Hay explicaciones psicológico-evolucionistas de muchos aspectos intrigantes de nuestra naturaleza. Aquí ya hemos discutido el funcionamiento del mecanismo psicológico para detectar injusticias (sobre todo las que se cometen contra uno), y vimos que compartimos ese mecanismo con otros primates (ver en estas páginas "Toma tu asqueroso pepino"). Otras investigaciones muestran cómo opera el mecanismo para evitar el incesto: al parecer, en muchas culturas humanas las personas que se crían juntas desde muy pequeñas --estén emparentadas o no-- desarrollan aversión a copular entre ellas. Esta aversión hasta tiene nombre: se llama efecto Westermarck en honor al antropólogo finlandés Edvard Westermarck, quien lo describió en un libro publicado en 1891. Desde entonces se ha observado el efecto Westermarck en muchas polbaciones humanas, en particular en los kibbutz de Israel: los niños en los kibbutz crecen más o menos revueltos, en comunidad. Pues bien, se ha observado que las personas criadas en kibbutz casi nunca se casan con miembros de su propia comunidad; y nunca jamás con miembros de su propia comunidad con los que hayan pasado los seis primeros años de su vida. Y por cierto, el efecto Westermarck contradice la opinión de Freud, quien afirmaba que los hermanos se atraen y que los niños varones desean a sus madres.
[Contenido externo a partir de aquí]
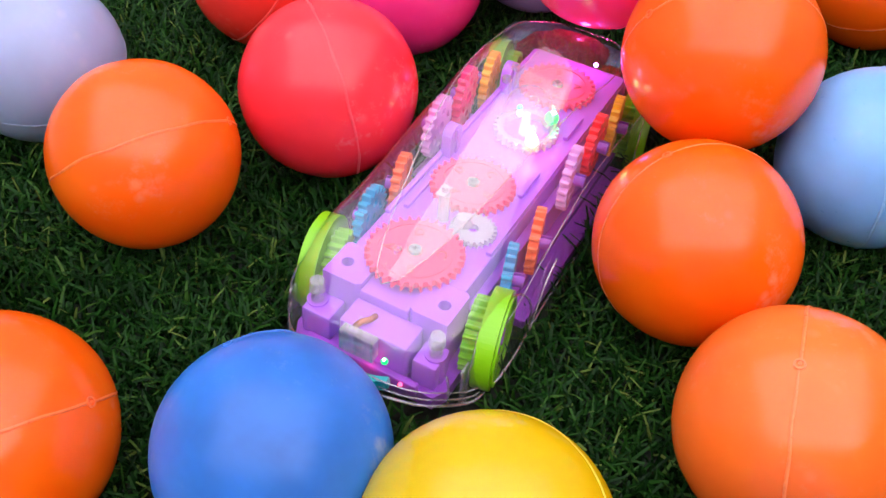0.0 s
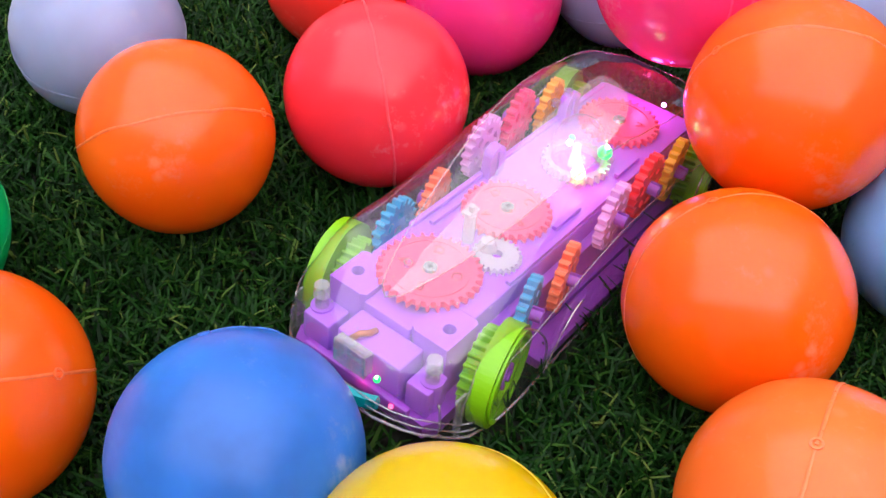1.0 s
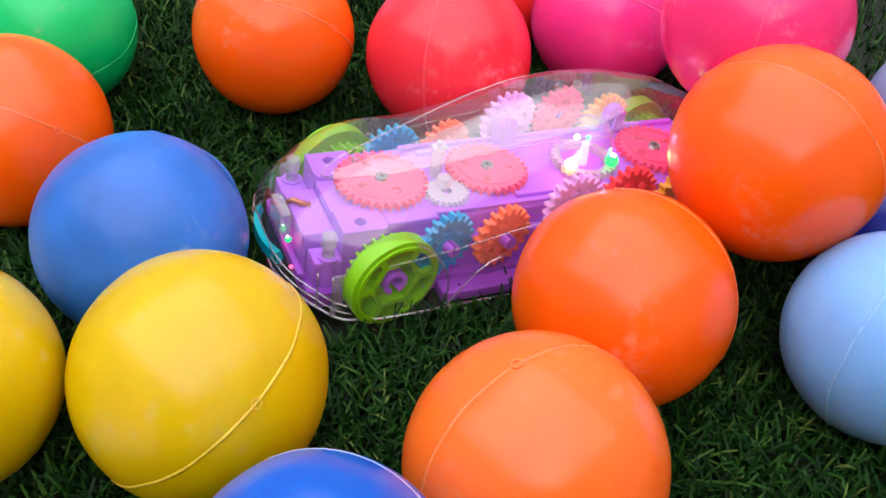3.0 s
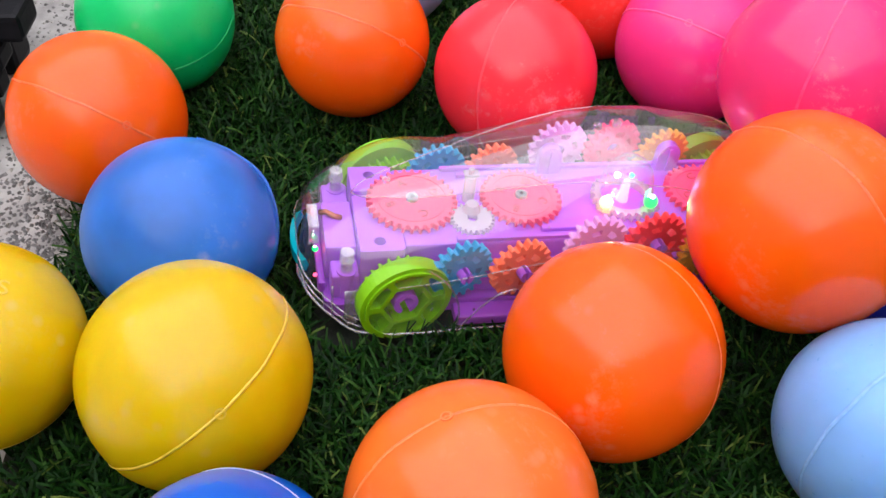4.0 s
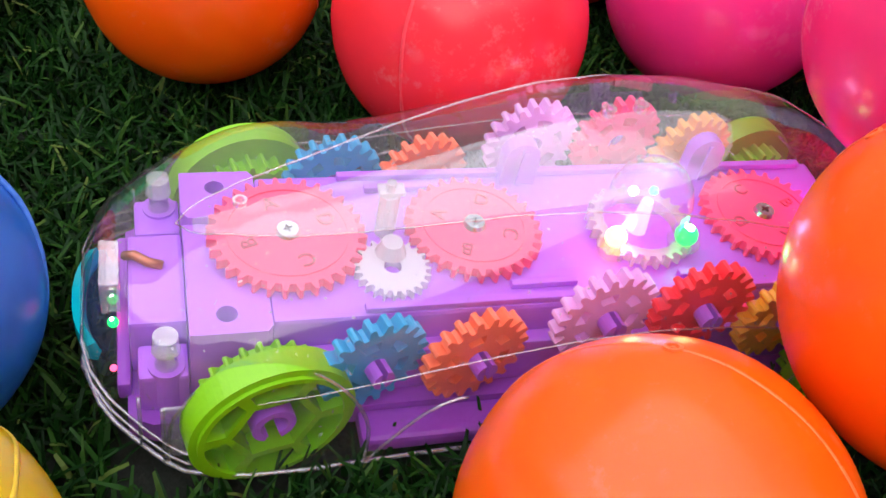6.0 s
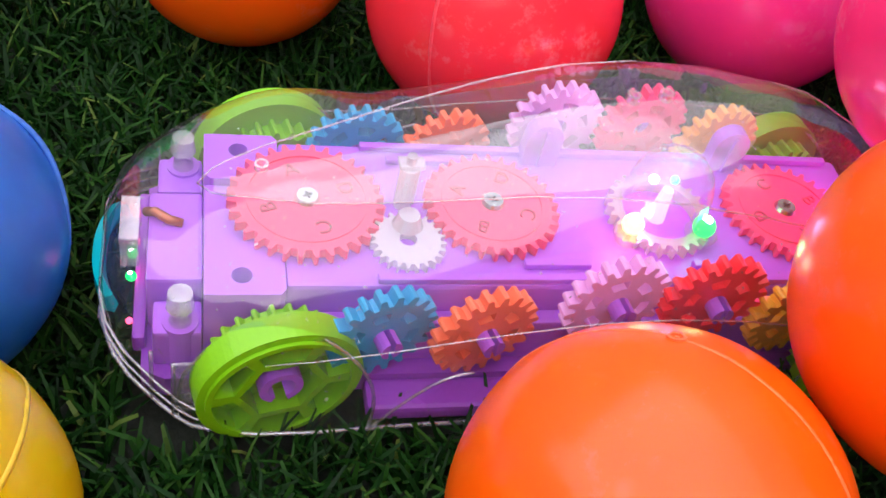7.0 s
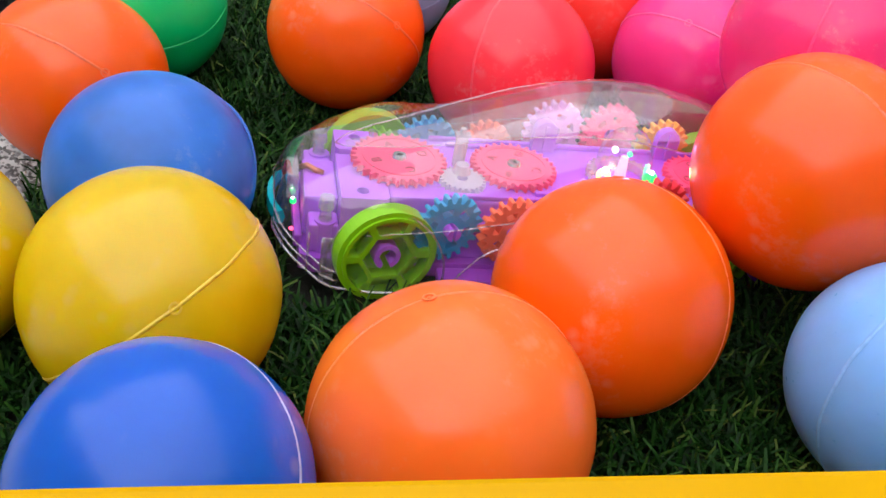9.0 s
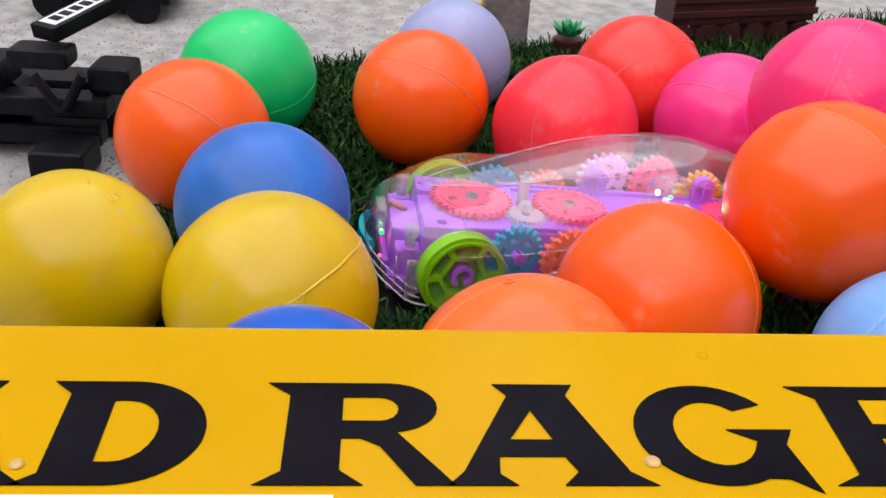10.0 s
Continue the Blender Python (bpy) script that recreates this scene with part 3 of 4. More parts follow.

La psicología evolucionista (sus principales exponentes son el antropólogo John Tooby, la psicóloga Leda Cosmides y el el psicólogo experimental Steven Pinker) puede explicar también por qué tendemos a comer en exceso: en el entorno primigenio comer era un lujo que sólo se presentaba después de mucho tiempo y con mucho esfuerzo. Uno nunca sabía cuándo iba a comer otra vez, de modo que cuando los hombres regresaban con carne de mamut o cuando las mujeres encontraban un vergel, había que atiborrarse hasta el hartazgo y más allá, por si acaso. Hoy la alimentación es menos incierta (lamentablemente no para todos), pero eso no lo saben nuestros organismos porque ha transcurrido muy poco tiempo como para que la llegada a nuestro entorno de tienditas y refrigeradores haya producido adaptaciones nuevas en nuestra especie.
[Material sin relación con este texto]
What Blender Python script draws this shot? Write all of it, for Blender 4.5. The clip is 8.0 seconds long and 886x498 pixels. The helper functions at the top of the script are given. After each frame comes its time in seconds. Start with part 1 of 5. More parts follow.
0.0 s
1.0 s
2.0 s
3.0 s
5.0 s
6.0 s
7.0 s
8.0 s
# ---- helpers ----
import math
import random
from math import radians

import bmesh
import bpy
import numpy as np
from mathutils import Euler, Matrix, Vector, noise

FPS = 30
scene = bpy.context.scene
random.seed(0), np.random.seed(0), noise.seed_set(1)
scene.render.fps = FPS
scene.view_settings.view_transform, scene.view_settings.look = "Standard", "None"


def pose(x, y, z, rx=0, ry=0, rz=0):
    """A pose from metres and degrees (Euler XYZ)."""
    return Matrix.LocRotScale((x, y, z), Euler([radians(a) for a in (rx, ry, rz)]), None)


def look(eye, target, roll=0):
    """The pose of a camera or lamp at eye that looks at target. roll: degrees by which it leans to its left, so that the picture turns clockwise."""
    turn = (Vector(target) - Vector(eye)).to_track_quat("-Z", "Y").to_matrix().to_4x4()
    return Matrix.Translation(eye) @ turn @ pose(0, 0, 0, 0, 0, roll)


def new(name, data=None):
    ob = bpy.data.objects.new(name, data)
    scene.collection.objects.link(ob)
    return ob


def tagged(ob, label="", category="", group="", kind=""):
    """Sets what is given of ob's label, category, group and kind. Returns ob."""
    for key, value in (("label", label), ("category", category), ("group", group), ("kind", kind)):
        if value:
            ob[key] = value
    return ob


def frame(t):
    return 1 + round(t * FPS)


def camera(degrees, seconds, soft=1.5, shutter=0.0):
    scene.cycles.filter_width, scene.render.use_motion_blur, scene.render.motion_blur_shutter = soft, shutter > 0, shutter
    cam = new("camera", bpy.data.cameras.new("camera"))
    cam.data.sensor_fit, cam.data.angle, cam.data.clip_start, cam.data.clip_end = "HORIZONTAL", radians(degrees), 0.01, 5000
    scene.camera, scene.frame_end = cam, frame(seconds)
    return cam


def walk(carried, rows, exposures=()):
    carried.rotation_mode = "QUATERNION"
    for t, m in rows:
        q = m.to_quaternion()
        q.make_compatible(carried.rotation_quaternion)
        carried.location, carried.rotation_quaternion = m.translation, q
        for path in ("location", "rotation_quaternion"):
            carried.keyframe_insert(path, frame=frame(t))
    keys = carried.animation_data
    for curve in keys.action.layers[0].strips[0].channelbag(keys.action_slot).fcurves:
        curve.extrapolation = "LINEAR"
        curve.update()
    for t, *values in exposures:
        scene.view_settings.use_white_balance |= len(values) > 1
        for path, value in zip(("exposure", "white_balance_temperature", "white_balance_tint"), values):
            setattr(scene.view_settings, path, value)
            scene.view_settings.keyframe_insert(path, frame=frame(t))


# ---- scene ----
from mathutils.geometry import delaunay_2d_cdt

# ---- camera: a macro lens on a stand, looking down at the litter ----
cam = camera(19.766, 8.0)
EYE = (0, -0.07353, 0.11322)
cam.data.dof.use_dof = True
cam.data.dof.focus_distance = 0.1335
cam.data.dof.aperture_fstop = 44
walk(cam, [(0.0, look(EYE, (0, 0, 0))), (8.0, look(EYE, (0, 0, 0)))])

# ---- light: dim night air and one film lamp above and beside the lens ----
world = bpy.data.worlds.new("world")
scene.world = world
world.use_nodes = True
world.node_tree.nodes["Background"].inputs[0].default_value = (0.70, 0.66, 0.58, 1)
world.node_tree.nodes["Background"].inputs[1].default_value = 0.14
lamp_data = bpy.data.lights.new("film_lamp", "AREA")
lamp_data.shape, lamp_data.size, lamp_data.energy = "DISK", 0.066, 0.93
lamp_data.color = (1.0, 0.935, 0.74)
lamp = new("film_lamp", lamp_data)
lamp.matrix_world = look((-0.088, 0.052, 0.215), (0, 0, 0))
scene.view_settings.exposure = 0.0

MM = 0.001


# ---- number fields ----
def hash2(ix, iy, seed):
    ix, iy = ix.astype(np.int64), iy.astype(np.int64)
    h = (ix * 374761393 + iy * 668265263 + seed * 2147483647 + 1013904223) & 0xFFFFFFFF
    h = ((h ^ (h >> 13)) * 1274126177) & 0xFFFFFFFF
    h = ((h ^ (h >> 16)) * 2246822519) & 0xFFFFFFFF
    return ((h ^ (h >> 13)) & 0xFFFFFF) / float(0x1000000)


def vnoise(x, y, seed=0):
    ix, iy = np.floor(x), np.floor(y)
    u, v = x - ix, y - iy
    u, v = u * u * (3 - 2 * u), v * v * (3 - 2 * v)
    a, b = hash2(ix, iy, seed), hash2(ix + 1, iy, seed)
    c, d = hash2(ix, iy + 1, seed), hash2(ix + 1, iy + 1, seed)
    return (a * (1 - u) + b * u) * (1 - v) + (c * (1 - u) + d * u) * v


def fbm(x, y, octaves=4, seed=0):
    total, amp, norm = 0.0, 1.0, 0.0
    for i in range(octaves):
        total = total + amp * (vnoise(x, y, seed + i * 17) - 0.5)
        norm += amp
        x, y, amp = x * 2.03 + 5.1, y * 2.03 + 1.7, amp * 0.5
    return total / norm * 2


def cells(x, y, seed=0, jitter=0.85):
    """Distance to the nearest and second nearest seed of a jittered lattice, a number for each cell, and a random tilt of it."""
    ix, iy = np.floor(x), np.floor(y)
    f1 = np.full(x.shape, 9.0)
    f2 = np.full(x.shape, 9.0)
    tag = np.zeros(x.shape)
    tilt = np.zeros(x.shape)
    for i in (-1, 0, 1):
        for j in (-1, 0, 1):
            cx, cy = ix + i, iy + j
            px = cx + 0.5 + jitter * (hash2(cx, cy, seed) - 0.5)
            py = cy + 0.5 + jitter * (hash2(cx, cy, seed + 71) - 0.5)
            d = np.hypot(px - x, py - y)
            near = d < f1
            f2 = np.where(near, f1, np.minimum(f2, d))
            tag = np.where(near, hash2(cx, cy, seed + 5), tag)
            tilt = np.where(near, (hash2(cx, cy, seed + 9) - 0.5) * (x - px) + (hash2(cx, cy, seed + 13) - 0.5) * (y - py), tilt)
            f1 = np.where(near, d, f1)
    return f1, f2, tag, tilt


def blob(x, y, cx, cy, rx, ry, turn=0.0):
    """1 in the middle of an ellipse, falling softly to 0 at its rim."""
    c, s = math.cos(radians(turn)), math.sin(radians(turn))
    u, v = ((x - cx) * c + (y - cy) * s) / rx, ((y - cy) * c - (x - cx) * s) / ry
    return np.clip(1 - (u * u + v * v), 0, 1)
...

Estas explicaciones suenan convincentes y a mí me gustan, pero sufren de un defecto grave en una explicación que se pretenda científica: por lo general, son muy difíciles de probar por medio de experimentos. El efecto Westermarck existe, pero ¿es una adaptación para evitar la endogamia? ¿Cómo podríamos demostrarlo sin dejar lugar a la duda?